Este governo já fez cinco revisões do Memorando de Entendimento entre Portugal e a Troika. Nunca chamou a oposição (nem mesmo o principal partido da oposição) para participar nessas revisões. Entretanto, a maioria insiste em que o PS devia respeitar o Memorando, porque o assinou - apesar de já não estarmos a falar do mesmo Memorando. Batota política, portanto.
Só que, além disso, há uma grande diferença entre a posição do PS e a posição da direita. O PS, enquanto esteve no governo, tudo tentou para evitar o "resgate", porque sabia que isso traria o que está à vista e porque tentou que a situação fosse resolvida de outro modo com a ajuda europeia. Não conseguiu. Sócrates teve de engolir a pastilha, quando para isso foi empurrado, já na situação periclitante de governo demissionário. Para que a história tivesse sido assim, contribuiu bastante o interesse eleitoral interno da chancelerina Merkel, mas também a crise política promovida por Passos Coelho, pressionado para assaltar o poder, com a ajuda inestimável do CDS, do PCP e do BE. Pode tudo isto parecer estranho e incongruente, mas, pelo menos do lado do PSD, é perfeitamente compreensível. Tudo o que se está a passar faz parte da agenda ideológica de Passos Coelho, que, com os seus aliados vários, está a aproveitar a oportunidade para fazer a sua contra-revolução.

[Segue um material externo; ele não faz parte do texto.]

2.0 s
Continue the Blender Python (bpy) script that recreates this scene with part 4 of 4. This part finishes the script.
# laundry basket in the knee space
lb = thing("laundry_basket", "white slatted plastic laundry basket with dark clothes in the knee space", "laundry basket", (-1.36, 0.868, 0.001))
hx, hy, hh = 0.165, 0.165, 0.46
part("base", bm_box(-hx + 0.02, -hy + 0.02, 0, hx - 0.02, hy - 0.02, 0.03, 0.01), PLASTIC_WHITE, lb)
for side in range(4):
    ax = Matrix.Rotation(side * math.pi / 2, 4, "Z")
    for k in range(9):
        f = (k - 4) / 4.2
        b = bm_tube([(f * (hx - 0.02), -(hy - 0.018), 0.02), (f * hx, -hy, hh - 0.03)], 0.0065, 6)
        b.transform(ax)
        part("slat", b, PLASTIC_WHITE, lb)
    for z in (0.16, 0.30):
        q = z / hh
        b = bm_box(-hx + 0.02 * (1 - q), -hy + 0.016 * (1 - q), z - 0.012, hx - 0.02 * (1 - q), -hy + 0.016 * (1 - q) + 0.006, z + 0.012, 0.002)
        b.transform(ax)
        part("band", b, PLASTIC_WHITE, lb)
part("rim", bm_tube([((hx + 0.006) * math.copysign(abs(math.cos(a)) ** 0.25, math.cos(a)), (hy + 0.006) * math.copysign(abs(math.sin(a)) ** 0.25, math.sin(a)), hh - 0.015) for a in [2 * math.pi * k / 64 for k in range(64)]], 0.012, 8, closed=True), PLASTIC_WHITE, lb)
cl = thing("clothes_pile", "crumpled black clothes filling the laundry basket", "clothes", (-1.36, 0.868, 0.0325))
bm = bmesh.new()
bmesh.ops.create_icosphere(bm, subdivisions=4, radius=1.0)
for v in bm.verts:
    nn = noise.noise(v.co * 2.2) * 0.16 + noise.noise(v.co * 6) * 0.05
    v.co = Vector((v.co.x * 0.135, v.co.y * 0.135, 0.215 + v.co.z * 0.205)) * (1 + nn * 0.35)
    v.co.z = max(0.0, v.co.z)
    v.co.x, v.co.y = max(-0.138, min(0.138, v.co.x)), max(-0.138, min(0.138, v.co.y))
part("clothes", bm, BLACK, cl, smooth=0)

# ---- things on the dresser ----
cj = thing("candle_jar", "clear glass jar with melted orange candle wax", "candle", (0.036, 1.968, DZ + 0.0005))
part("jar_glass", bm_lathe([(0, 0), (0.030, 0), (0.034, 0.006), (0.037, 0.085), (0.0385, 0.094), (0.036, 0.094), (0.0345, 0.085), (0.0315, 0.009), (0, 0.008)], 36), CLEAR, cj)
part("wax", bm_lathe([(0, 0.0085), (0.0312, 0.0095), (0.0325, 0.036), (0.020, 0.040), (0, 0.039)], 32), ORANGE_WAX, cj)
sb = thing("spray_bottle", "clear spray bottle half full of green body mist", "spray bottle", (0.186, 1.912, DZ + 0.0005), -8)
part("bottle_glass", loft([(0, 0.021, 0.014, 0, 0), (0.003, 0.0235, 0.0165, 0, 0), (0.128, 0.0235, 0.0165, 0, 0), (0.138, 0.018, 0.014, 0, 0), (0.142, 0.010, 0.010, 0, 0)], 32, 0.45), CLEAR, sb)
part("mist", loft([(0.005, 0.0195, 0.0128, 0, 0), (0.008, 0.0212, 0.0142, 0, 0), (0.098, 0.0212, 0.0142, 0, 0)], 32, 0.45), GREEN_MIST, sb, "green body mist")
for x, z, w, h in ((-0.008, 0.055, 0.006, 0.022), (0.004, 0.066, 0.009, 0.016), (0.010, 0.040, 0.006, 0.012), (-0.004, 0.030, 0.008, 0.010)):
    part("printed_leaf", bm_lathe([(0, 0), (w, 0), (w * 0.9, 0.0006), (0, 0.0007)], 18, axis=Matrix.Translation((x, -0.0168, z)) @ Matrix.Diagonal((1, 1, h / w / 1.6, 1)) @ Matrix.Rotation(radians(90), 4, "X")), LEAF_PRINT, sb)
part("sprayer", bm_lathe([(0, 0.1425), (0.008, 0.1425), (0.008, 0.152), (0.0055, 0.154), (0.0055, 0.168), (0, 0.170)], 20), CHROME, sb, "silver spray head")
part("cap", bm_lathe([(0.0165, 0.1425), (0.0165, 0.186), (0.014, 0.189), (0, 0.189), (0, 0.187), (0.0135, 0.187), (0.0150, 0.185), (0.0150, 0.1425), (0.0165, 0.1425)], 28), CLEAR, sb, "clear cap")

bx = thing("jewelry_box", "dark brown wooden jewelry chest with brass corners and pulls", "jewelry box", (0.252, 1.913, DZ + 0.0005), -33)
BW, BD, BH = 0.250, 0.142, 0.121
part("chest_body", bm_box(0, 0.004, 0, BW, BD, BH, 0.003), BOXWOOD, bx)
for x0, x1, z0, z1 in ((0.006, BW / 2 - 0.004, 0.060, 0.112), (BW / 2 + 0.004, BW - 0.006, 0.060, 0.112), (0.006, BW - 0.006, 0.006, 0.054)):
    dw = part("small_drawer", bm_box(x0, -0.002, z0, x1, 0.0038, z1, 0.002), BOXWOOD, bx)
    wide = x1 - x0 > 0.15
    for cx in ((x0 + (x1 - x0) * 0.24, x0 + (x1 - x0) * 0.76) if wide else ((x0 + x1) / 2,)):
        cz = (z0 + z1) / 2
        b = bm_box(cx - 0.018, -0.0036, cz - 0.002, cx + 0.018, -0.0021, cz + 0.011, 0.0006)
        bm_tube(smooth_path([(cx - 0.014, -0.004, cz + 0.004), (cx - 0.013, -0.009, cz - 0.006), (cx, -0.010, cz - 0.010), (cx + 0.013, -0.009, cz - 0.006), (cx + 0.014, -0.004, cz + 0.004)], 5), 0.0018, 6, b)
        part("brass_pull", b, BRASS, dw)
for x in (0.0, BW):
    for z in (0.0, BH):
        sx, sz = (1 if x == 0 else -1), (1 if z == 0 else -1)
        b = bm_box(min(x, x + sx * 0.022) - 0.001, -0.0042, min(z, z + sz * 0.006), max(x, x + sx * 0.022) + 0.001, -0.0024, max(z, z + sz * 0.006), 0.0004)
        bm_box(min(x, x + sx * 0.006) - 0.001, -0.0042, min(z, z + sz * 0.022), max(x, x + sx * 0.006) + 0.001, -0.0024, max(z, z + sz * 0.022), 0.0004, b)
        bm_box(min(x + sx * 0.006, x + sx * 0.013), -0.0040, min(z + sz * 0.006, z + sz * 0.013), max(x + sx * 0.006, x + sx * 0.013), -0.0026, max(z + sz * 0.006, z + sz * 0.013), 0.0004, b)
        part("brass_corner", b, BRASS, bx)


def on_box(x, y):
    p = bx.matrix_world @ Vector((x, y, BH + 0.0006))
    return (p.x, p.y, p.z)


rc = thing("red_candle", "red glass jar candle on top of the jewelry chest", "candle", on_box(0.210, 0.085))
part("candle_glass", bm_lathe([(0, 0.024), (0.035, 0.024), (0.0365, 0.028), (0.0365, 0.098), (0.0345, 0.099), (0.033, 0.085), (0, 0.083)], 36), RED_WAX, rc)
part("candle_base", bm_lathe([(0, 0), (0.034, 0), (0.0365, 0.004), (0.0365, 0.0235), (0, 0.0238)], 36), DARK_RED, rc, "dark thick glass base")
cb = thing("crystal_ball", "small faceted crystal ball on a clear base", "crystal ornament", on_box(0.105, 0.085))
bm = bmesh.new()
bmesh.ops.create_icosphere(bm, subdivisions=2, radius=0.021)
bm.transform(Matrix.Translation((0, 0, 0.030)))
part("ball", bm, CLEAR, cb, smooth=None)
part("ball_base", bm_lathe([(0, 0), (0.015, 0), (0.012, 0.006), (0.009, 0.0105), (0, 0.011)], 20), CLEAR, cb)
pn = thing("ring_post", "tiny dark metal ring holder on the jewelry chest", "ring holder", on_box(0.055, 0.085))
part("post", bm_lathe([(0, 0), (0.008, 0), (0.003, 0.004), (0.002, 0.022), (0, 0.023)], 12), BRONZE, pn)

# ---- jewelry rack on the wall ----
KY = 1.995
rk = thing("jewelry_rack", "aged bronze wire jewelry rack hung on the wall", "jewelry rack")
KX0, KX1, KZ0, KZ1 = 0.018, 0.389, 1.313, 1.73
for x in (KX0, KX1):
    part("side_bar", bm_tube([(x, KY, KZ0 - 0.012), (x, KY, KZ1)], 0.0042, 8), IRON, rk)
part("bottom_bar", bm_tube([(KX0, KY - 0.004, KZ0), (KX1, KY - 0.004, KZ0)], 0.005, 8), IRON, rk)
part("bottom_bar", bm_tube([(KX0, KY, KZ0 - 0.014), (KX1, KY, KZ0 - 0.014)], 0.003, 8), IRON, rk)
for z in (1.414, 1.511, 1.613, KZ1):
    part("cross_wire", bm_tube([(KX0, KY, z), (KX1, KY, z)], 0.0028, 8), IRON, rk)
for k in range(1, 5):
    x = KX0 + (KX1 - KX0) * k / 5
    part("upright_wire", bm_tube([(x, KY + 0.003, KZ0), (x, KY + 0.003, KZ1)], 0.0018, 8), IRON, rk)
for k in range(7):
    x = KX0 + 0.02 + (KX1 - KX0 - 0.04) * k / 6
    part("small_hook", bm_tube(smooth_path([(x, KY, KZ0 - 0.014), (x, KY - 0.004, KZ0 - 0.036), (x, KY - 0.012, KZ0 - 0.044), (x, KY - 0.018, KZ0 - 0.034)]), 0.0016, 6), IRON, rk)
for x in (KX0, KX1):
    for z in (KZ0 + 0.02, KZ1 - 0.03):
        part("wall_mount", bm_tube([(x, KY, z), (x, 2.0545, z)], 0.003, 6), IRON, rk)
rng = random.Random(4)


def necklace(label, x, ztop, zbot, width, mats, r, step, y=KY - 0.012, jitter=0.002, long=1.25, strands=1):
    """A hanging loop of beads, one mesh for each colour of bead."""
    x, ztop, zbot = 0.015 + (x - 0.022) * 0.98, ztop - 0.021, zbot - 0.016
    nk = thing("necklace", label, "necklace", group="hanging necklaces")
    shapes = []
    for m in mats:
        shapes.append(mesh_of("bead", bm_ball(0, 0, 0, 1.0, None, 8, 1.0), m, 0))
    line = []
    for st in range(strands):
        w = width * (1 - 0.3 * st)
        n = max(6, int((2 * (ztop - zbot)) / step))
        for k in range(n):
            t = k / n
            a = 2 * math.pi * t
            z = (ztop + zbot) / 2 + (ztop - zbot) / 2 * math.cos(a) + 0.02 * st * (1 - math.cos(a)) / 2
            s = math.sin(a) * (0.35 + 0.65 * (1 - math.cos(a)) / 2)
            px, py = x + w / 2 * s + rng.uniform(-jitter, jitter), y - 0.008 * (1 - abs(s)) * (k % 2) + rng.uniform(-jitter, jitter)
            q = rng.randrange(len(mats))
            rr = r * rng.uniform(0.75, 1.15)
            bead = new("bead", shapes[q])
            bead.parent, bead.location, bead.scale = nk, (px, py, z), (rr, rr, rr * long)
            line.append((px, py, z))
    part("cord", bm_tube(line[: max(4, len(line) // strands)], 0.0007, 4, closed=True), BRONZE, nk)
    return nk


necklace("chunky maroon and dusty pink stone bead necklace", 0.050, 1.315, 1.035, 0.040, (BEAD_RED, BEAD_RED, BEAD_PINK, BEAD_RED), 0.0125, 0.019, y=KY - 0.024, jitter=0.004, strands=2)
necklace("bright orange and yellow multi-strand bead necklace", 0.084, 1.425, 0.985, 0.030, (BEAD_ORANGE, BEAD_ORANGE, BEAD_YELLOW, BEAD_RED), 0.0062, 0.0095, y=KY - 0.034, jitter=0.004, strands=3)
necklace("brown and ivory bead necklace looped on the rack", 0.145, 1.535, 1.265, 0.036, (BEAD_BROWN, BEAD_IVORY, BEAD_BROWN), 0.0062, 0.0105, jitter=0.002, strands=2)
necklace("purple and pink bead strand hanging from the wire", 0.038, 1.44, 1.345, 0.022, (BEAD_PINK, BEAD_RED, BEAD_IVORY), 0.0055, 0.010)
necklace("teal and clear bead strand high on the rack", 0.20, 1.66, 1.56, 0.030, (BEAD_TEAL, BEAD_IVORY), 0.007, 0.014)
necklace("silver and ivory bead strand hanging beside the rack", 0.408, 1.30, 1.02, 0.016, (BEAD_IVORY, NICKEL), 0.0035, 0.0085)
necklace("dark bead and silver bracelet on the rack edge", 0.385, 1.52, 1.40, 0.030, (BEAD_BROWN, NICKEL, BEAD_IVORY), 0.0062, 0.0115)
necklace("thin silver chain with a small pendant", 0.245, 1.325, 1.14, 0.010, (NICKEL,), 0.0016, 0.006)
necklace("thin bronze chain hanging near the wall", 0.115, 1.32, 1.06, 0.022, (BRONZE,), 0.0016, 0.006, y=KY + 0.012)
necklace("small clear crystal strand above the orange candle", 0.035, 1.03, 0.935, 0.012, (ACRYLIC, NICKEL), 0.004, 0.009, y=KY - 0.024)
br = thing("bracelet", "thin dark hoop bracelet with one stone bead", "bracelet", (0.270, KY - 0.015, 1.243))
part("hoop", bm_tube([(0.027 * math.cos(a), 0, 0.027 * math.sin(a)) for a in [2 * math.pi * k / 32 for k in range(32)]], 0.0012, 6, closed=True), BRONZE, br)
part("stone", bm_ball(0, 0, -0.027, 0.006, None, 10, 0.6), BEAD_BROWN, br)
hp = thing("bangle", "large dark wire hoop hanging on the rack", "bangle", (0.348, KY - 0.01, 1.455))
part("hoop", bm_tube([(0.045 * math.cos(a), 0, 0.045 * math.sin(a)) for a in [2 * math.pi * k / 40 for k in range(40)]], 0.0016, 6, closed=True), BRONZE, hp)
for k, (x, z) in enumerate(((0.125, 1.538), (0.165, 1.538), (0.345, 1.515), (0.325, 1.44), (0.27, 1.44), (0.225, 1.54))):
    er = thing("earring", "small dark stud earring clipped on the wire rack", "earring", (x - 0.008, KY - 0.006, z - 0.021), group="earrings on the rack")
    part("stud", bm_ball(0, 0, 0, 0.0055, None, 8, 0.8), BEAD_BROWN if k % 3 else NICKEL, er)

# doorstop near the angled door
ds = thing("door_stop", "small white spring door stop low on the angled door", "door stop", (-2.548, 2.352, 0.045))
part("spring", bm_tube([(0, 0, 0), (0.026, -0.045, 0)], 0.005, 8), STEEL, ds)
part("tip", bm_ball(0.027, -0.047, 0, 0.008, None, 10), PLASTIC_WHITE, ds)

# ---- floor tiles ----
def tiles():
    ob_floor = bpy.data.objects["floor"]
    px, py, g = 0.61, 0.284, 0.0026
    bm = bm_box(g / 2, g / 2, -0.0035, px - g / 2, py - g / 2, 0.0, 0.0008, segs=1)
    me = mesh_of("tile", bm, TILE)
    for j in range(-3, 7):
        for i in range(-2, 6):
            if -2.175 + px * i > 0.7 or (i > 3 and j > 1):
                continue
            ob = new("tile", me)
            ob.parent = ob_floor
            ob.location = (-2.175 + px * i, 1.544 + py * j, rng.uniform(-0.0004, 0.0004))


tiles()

Têm dúvidas? Não tenham. A seu tempo, isso foi explicado por quem de direito. Vejamos.
A 3 de Maio de 2011, Eduardo Catroga, representante do PSD nas negociações do "programa de ajustamento" entre Portugal e a Troika, afirmou que a negociação do programa de ajuda externa a Portugal «foi essencialmente influenciada» pelo PSD e resultou em medidas melhores e que iam mais fundo do que o chamado PEC IV. (fonte) (outra fonte)
Aliás, Catroga anunciava o resultado da sua influência no programa de ajustamento: tudo seria muito melhor do que com o PEC IV, Portugal ganhava uma "oportunidade para fazer as reformas que se impõem". (link para ouvir)
Na verdade, que esta maioria se esteja sempre a justificar com o anterior governo é uma mistificação. Esta maioria está a fazer aquilo que Passos Coelho quis ter a oportunidade de fazer, como, aliás, o próprio explicou. Vejamos.
No final de Janeiro deste ano da desgraça de 2012, Passos Coelho, presidente do PSD e já então primeiro-ministro, afirmou sem rebuços que o seu partido tem um "grau de identificação importante" com o programa acordado com a 'troika' e quer cumpri-lo porque acredita nele. Nas suas palavras: "(...) o programa eleitoral que nós apresentámos no ano passado e aquilo que é o nosso Programa do Governo não têm uma dissintonia muito grande com aquilo que veio a ser o memorando de entendimento celebrado entre Portugal, a União Europeia e o Fundo Monetário Internacional". Ainda segundo o presidente do PSD, "executar esse programa de entendimento não resulta assim de uma espécie de obrigação pesada que se cumpre apenas para se ter a noção de dever cumprido". (fonte) (outra fonte)
Tudo isto explica porque Passos e Gaspar nem querem ouvir falar em agir politicamente para mudar as condições do resgate. Ao ponto de o PM de Portugal ir a um Conselho Europeu e ficar calado acerca do que está acontecer por cá: Cimeira europeia: Portugal não consta entre os países que alertaram para o impacto social da crise. Parece que estamos a viver o sonho de Passos Coelho e ele não quer acordar.